▶ **DATA BLOCK**:

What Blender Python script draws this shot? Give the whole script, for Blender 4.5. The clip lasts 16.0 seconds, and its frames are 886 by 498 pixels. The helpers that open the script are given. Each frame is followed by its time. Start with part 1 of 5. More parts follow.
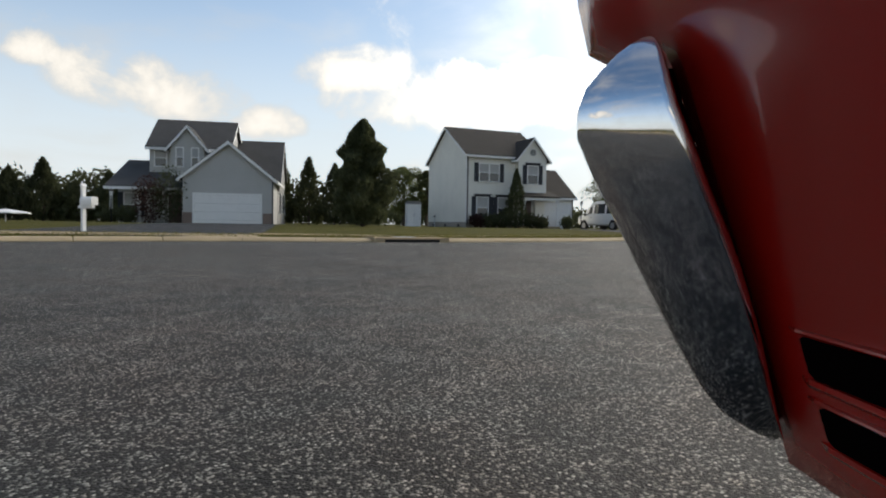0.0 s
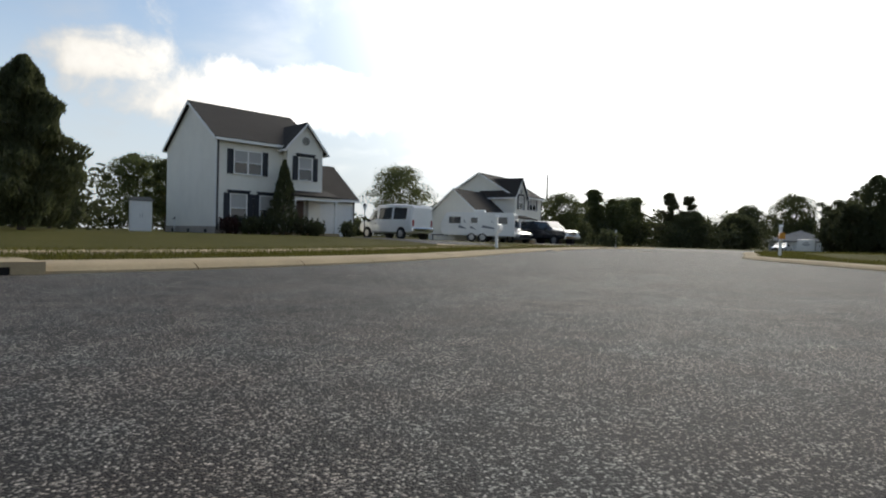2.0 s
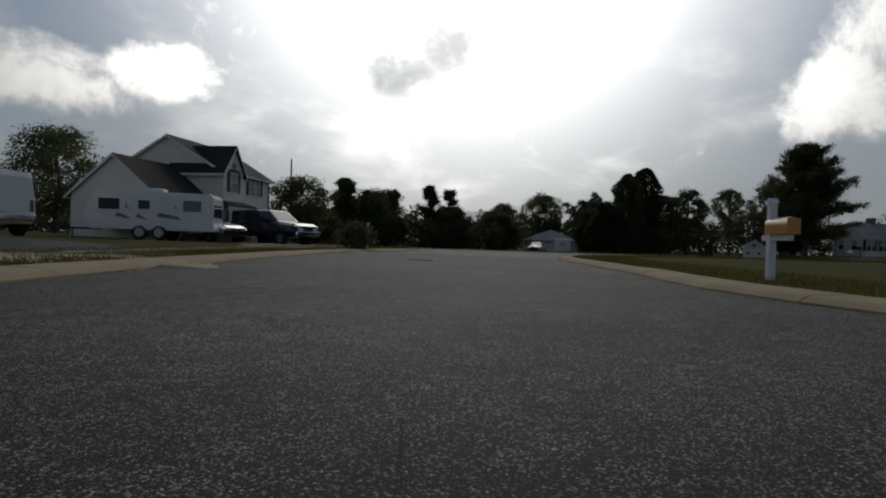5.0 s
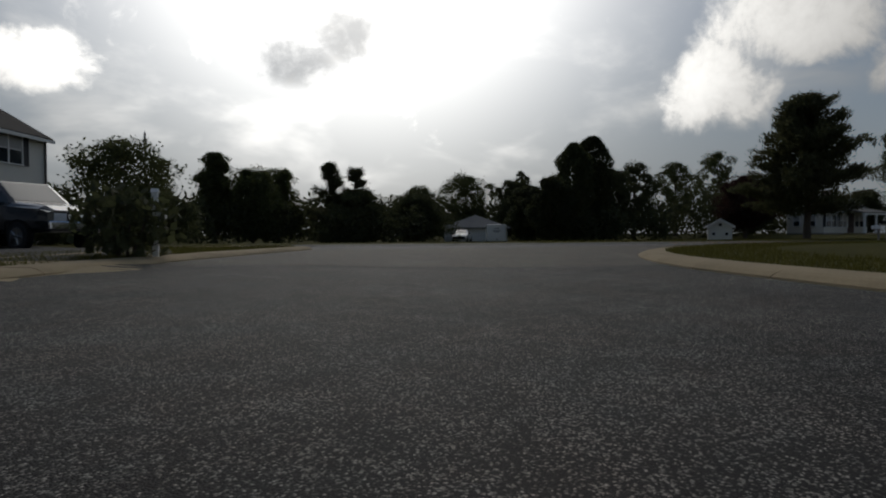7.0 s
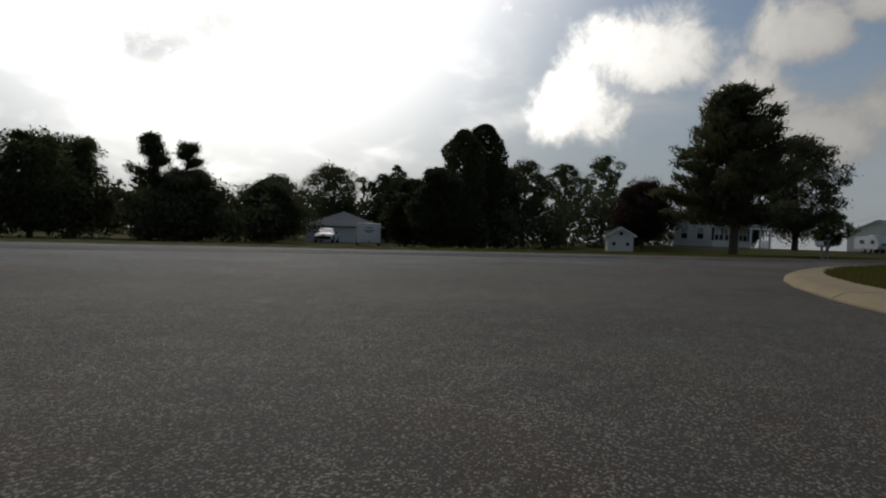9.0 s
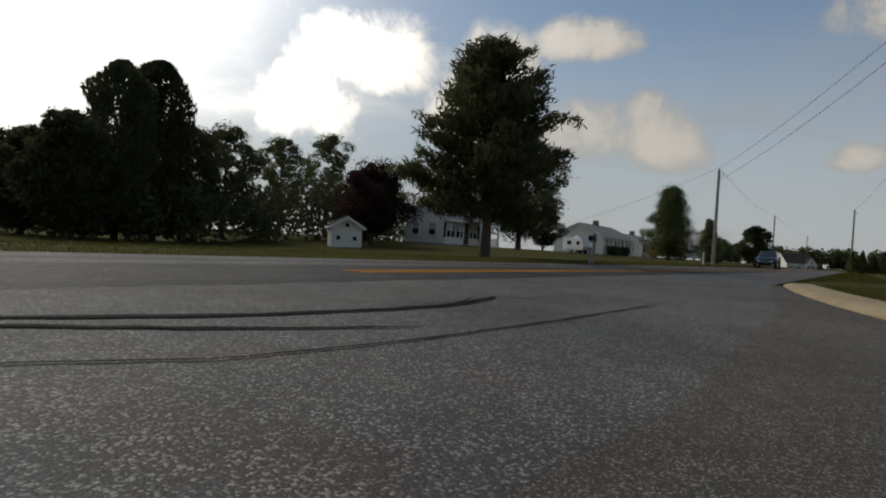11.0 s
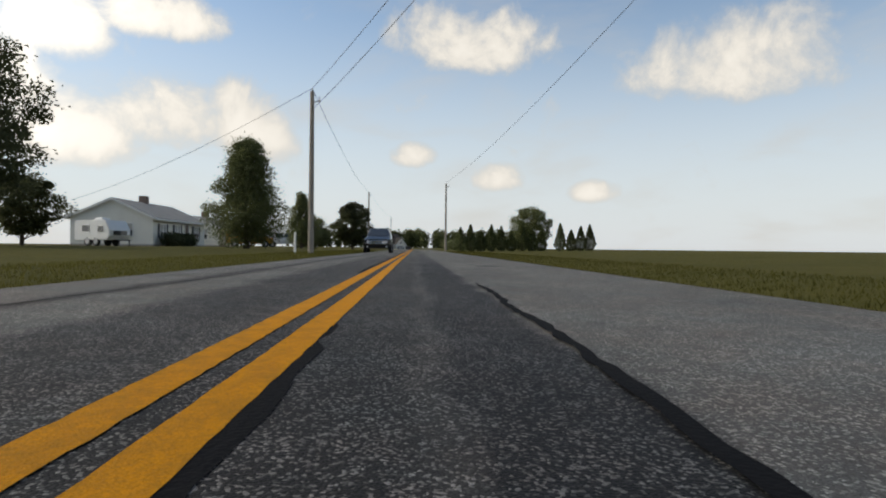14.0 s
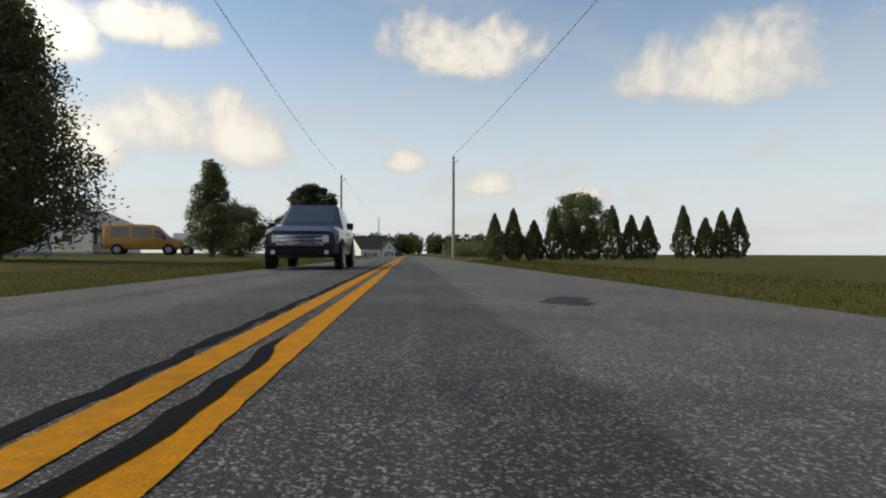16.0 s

▶ **GIVEN TASK**: In your copy of the listing above, reproduce each line exactly and omit all pictures.

▶ **IN RESPONSE**:
What Blender Python script draws this shot? Give the whole script, for Blender 4.5. The clip lasts 16.0 seconds, and its frames are 886 by 498 pixels. The helpers that open the script are given. Each frame is followed by its time. Start with part 1 of 5. More parts follow.
0.0 s
2.0 s
5.0 s
7.0 s
9.0 s
11.0 s
14.0 s
16.0 s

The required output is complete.